§ **PROBLEM REQUIREMENTS**: Your task is to copy the listing exactly. Drop any pictures from the copy.
• • • •
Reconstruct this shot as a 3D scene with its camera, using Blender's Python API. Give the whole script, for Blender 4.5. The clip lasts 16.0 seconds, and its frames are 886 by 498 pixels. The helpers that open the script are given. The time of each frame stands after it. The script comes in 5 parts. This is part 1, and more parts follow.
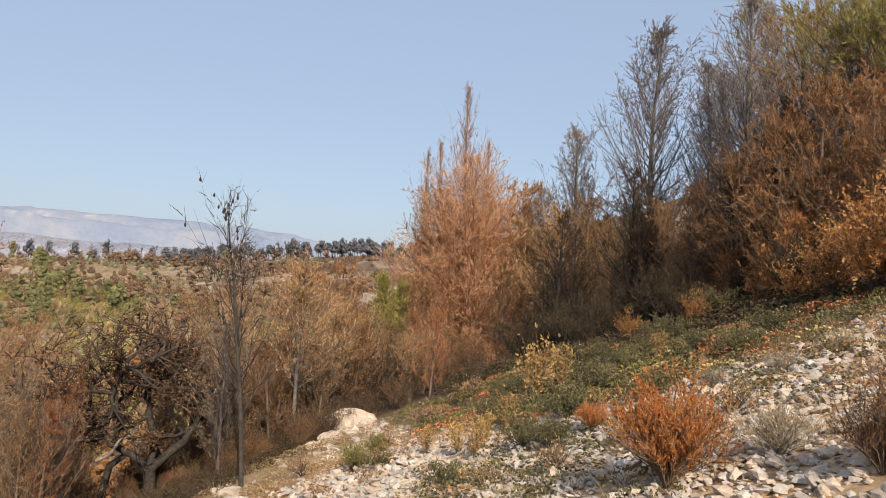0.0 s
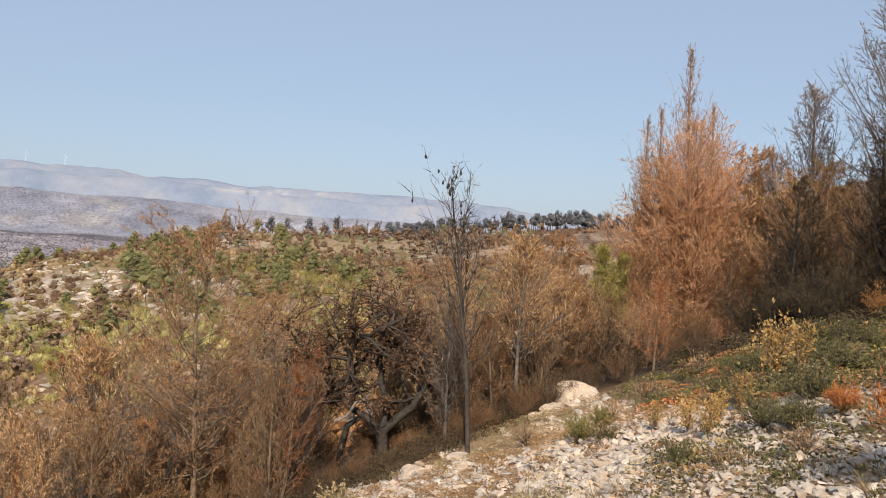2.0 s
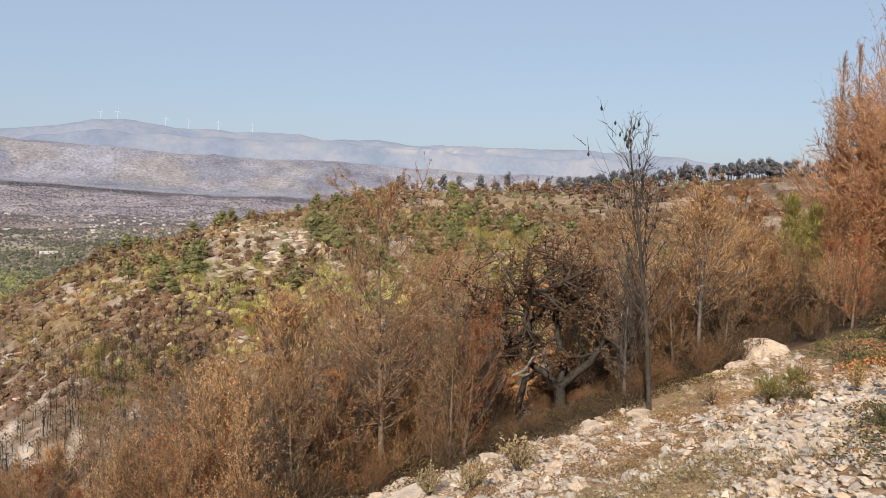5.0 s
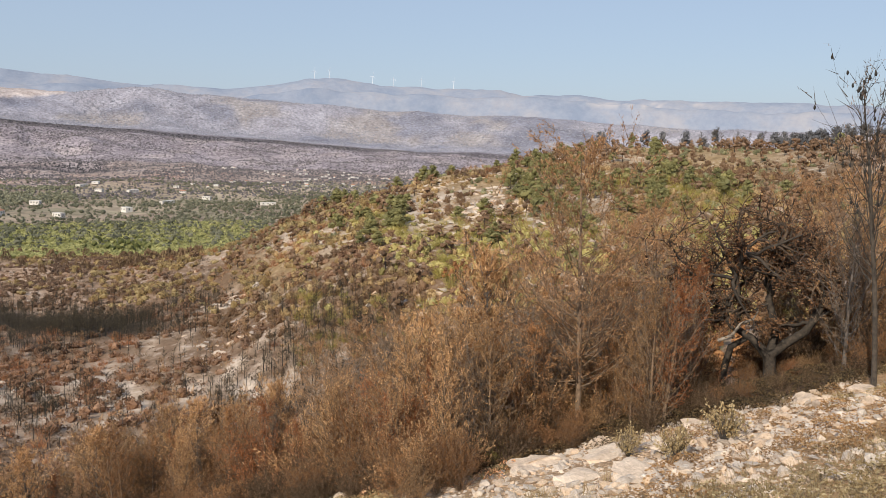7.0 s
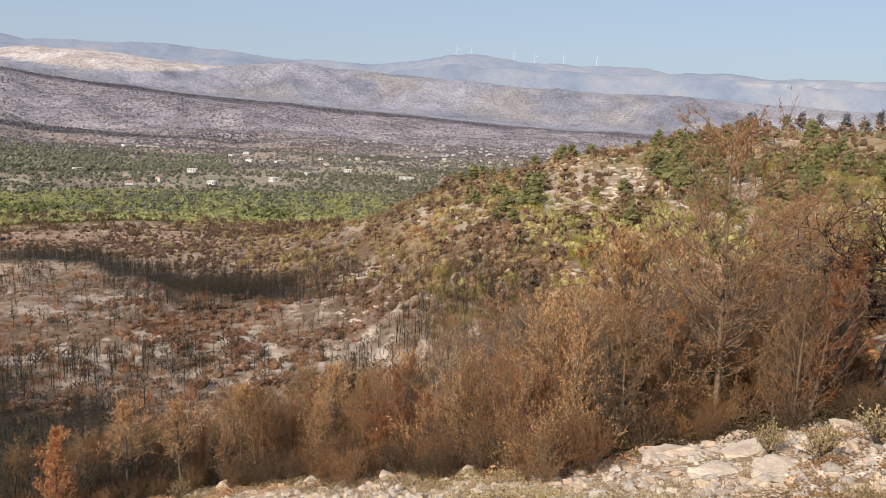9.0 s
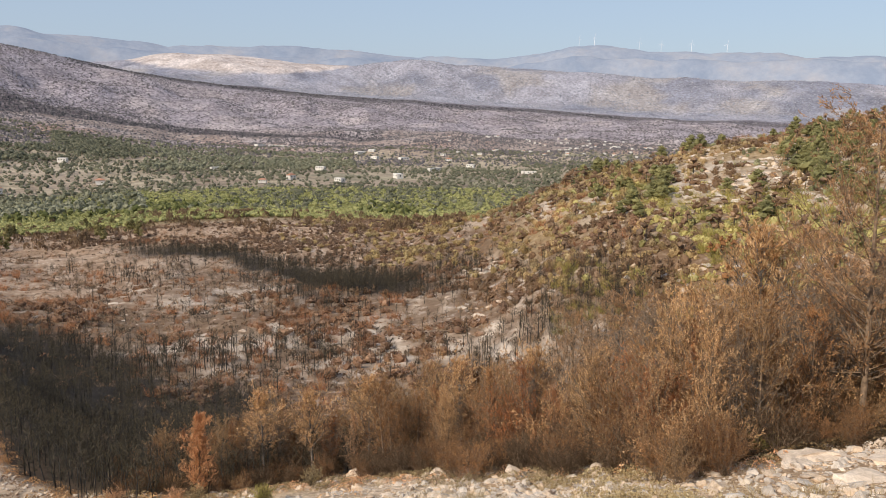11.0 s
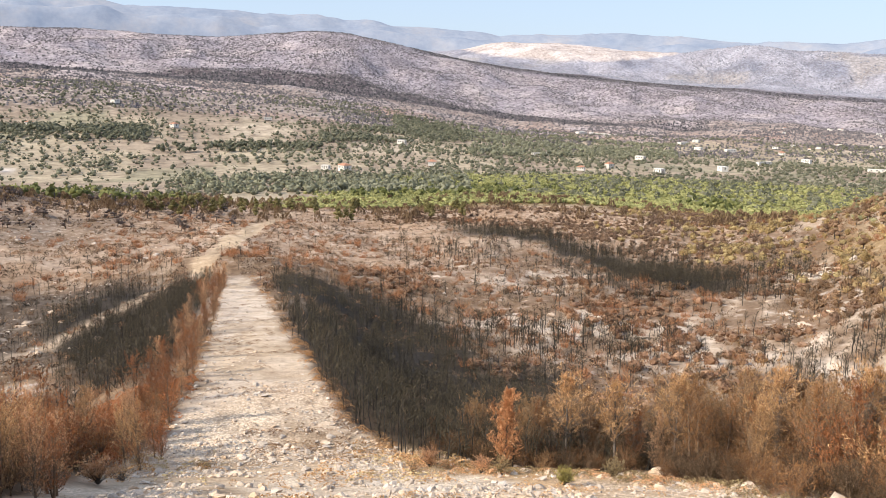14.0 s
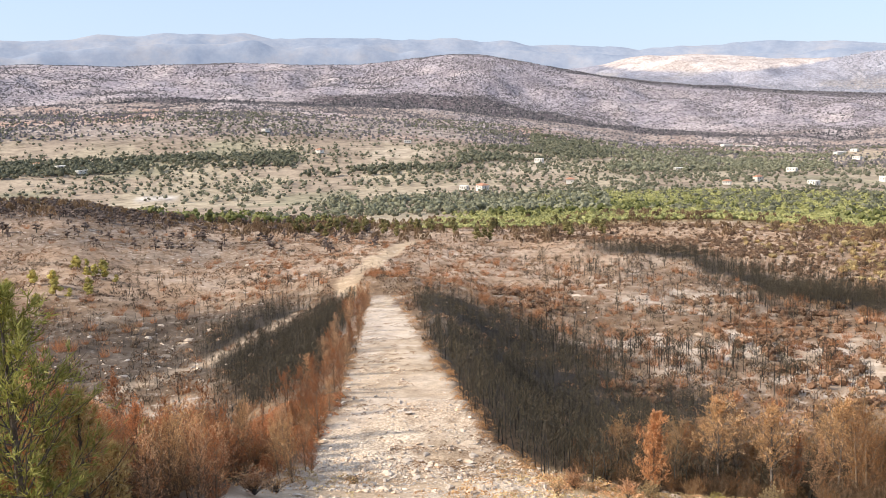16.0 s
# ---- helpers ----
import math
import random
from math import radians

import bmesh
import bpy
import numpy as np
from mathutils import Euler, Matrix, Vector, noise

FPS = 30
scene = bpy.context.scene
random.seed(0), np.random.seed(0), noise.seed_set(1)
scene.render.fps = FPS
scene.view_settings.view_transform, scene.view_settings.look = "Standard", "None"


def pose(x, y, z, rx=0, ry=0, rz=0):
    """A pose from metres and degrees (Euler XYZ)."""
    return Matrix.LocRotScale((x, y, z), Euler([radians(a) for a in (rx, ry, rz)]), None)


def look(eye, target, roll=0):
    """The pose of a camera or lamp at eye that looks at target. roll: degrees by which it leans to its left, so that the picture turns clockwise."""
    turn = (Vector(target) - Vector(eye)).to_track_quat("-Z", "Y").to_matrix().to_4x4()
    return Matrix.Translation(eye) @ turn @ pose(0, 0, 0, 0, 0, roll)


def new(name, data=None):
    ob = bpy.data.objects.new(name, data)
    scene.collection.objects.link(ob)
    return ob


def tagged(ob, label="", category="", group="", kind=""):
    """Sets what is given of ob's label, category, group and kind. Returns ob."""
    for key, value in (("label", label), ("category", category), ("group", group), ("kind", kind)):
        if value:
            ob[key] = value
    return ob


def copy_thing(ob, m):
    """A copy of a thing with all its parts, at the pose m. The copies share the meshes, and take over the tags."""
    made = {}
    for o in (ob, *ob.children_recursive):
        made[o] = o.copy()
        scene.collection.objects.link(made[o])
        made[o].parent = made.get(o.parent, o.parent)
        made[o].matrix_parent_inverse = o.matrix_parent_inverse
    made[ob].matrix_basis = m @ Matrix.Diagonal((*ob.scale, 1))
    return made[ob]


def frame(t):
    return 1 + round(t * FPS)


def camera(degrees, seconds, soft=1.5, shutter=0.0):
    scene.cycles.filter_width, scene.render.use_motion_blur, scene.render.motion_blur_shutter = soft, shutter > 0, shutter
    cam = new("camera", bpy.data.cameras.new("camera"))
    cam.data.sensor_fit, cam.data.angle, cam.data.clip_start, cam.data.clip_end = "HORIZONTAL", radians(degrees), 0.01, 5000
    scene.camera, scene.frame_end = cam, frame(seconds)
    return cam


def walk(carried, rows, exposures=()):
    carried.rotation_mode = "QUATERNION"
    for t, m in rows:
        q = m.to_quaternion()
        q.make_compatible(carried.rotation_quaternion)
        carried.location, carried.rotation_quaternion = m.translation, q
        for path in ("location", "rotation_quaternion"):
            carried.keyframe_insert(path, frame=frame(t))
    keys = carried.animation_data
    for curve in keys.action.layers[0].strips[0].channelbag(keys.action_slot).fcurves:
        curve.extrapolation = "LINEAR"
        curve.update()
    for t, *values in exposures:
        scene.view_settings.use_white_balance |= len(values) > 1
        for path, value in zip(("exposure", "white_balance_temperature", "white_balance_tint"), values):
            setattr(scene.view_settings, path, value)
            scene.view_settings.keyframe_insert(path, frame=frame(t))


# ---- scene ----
cam = camera(56.3, 16.0, soft=0.5)
PATH = [
    (0.0, pose(-0.001, 0.560, 0.0, 91.85, -3.30, 0.00)),
    (0.5, pose(-0.043, 0.558, 0.0, 91.55, -3.38, 4.28)),
    (1.0, pose(-0.086, 0.553, 0.0, 91.18, -2.99, 8.76)),
    (1.5, pose(-0.110, 0.549, 0.0, 90.51, -2.84, 11.31)),
    (2.0, pose(-0.143, 0.542, 0.0, 89.15, -2.85, 14.81)),
    (2.5, pose(-0.166, 0.535, 0.0, 87.82, -2.64, 17.32)),
    (3.0, pose(-0.187, 0.528, 0.0, 86.76, -2.21, 19.58)),
    (3.5, pose(-0.202, 0.522, 0.0, 86.22, -2.11, 21.30)),
    (6.0, pose(-0.298, 0.474, 0.0, 84.59, -0.78, 32.18)),
    (6.5, pose(-0.329, 0.453, 0.0, 83.49, -0.79, 36.08)),
    (7.0, pose(-0.360, 0.429, 0.0, 82.36, -1.24, 40.15)),
    (7.5, pose(-0.380, 0.411, 0.0, 81.56, -1.73, 42.99)),
    (8.0, pose(-0.394, 0.398, 0.0, 81.49, -1.56, 44.88)),
    (8.5, pose(-0.402, 0.390, 0.0, 81.41, -1.68, 46.15)),
    (9.0, pose(-0.424, 0.365, 0.0, 80.52, -2.21, 49.65)),
    (11.5, pose(-0.491, 0.269, 0.0, 80.04, -0.32, 61.38)),
    (12.0, pose(-0.511, 0.229, 0.0, 79.93, -0.36, 65.98)),
    (12.5, pose(-0.522, 0.203, 0.0, 79.88, -0.38, 68.86)),
    (13.0, pose(-0.528, 0.186, 0.0, 79.91, -0.19, 70.65)),
    (13.5, pose(-0.539, 0.153, 0.0, 79.50, -0.10, 74.14)),
    (14.0, pose(-0.551, 0.102, 0.0, 78.84, -0.94, 79.73)),
    (14.5, pose(-0.555, 0.077, 0.0, 77.88, -1.08, 82.28)),
    (15.0, pose(-0.555, 0.077, 0.0, 78.50, 0.21, 82.03)),
    (15.5, pose(-0.558, 0.046, 0.0, 79.66, 1.07, 85.11)),
    (16.0, pose(-0.560, 0.007, 0.0, 80.20, 1.39, 89.01)),
]
walk(cam, PATH, exposures=((0.0, 0.14), (3.0, 0.06), (9.0, 0.05), (11.5, 0.10), (13.5, 0.52), (15.0, 0.68), (16.0, 0.66)))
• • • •
§ **RESULT FOR THIS EXERCISE**:
Reconstruct this shot as a 3D scene with its camera, using Blender's Python API. Give the whole script, for Blender 4.5. The clip lasts 16.0 seconds, and its frames are 886 by 498 pixels. The helpers that open the script are given. The time of each frame stands after it. The script comes in 5 parts. This is part 1, and more parts follow.
0.0 s
2.0 s
5.0 s
7.0 s
9.0 s
11.0 s
14.0 s
16.0 s
# ---- helpers ----
import math
import random
from math import radians

import bmesh
import bpy
import numpy as np
from mathutils import Euler, Matrix, Vector, noise

FPS = 30
scene = bpy.context.scene
random.seed(0), np.random.seed(0), noise.seed_set(1)
scene.render.fps = FPS
scene.view_settings.view_transform, scene.view_settings.look = "Standard", "None"


def pose(x, y, z, rx=0, ry=0, rz=0):
    """A pose from metres and degrees (Euler XYZ)."""
    return Matrix.LocRotScale((x, y, z), Euler([radians(a) for a in (rx, ry, rz)]), None)


def look(eye, target, roll=0):
    """The pose of a camera or lamp at eye that looks at target. roll: degrees by which it leans to its left, so that the picture turns clockwise."""
    turn = (Vector(target) - Vector(eye)).to_track_quat("-Z", "Y").to_matrix().to_4x4()
    return Matrix.Translation(eye) @ turn @ pose(0, 0, 0, 0, 0, roll)


def new(name, data=None):
    ob = bpy.data.objects.new(name, data)
    scene.collection.objects.link(ob)
    return ob


def tagged(ob, label="", category="", group="", kind=""):
    """Sets what is given of ob's label, category, group and kind. Returns ob."""
    for key, value in (("label", label), ("category", category), ("group", group), ("kind", kind)):
        if value:
            ob[key] = value
    return ob


def copy_thing(ob, m):
    """A copy of a thing with all its parts, at the pose m. The copies share the meshes, and take over the tags."""
    made = {}
    for o in (ob, *ob.children_recursive):
        made[o] = o.copy()
        scene.collection.objects.link(made[o])
        made[o].parent = made.get(o.parent, o.parent)
        made[o].matrix_parent_inverse = o.matrix_parent_inverse
    made[ob].matrix_basis = m @ Matrix.Diagonal((*ob.scale, 1))
    return made[ob]


def frame(t):
    return 1 + round(t * FPS)


def camera(degrees, seconds, soft=1.5, shutter=0.0):
    scene.cycles.filter_width, scene.render.use_motion_blur, scene.render.motion_blur_shutter = soft, shutter > 0, shutter
    cam = new("camera", bpy.data.cameras.new("camera"))
    cam.data.sensor_fit, cam.data.angle, cam.data.clip_start, cam.data.clip_end = "HORIZONTAL", radians(degrees), 0.01, 5000
    scene.camera, scene.frame_end = cam, frame(seconds)
    return cam


def walk(carried, rows, exposures=()):
    carried.rotation_mode = "QUATERNION"
    for t, m in rows:
        q = m.to_quaternion()
        q.make_compatible(carried.rotation_quaternion)
        carried.location, carried.rotation_quaternion = m.translation, q
        for path in ("location", "rotation_quaternion"):
            carried.keyframe_insert(path, frame=frame(t))
    keys = carried.animation_data
    for curve in keys.action.layers[0].strips[0].channelbag(keys.action_slot).fcurves:
        curve.extrapolation = "LINEAR"
        curve.update()
    for t, *values in exposures:
        scene.view_settings.use_white_balance |= len(values) > 1
        for path, value in zip(("exposure", "white_balance_temperature", "white_balance_tint"), values):
            setattr(scene.view_settings, path, value)
            scene.view_settings.keyframe_insert(path, frame=frame(t))


# ---- scene ----
cam = camera(56.3, 16.0, soft=0.5)
PATH = [
    (0.0, pose(-0.001, 0.560, 0.0, 91.85, -3.30, 0.00)),
    (0.5, pose(-0.043, 0.558, 0.0, 91.55, -3.38, 4.28)),
    (1.0, pose(-0.086, 0.553, 0.0, 91.18, -2.99, 8.76)),
    (1.5, pose(-0.110, 0.549, 0.0, 90.51, -2.84, 11.31)),
    (2.0, pose(-0.143, 0.542, 0.0, 89.15, -2.85, 14.81)),
    (2.5, pose(-0.166, 0.535, 0.0, 87.82, -2.64, 17.32)),
    (3.0, pose(-0.187, 0.528, 0.0, 86.76, -2.21, 19.58)),
    (3.5, pose(-0.202, 0.522, 0.0, 86.22, -2.11, 21.30)),
    (6.0, pose(-0.298, 0.474, 0.0, 84.59, -0.78, 32.18)),
    (6.5, pose(-0.329, 0.453, 0.0, 83.49, -0.79, 36.08)),
    (7.0, pose(-0.360, 0.429, 0.0, 82.36, -1.24, 40.15)),
    (7.5, pose(-0.380, 0.411, 0.0, 81.56, -1.73, 42.99)),
    (8.0, pose(-0.394, 0.398, 0.0, 81.49, -1.56, 44.88)),
    (8.5, pose(-0.402, 0.390, 0.0, 81.41, -1.68, 46.15)),
    (9.0, pose(-0.424, 0.365, 0.0, 80.52, -2.21, 49.65)),
    (11.5, pose(-0.491, 0.269, 0.0, 80.04, -0.32, 61.38)),
    (12.0, pose(-0.511, 0.229, 0.0, 79.93, -0.36, 65.98)),
    (12.5, pose(-0.522, 0.203, 0.0, 79.88, -0.38, 68.86)),
    (13.0, pose(-0.528, 0.186, 0.0, 79.91, -0.19, 70.65)),
    (13.5, pose(-0.539, 0.153, 0.0, 79.50, -0.10, 74.14)),
    (14.0, pose(-0.551, 0.102, 0.0, 78.84, -0.94, 79.73)),
    (14.5, pose(-0.555, 0.077, 0.0, 77.88, -1.08, 82.28)),
    (15.0, pose(-0.555, 0.077, 0.0, 78.50, 0.21, 82.03)),
    (15.5, pose(-0.558, 0.046, 0.0, 79.66, 1.07, 85.11)),
    (16.0, pose(-0.560, 0.007, 0.0, 80.20, 1.39, 89.01)),
]
walk(cam, PATH, exposures=((0.0, 0.14), (3.0, 0.06), (9.0, 0.05), (11.5, 0.10), (13.5, 0.52), (15.0, 0.68), (16.0, 0.66)))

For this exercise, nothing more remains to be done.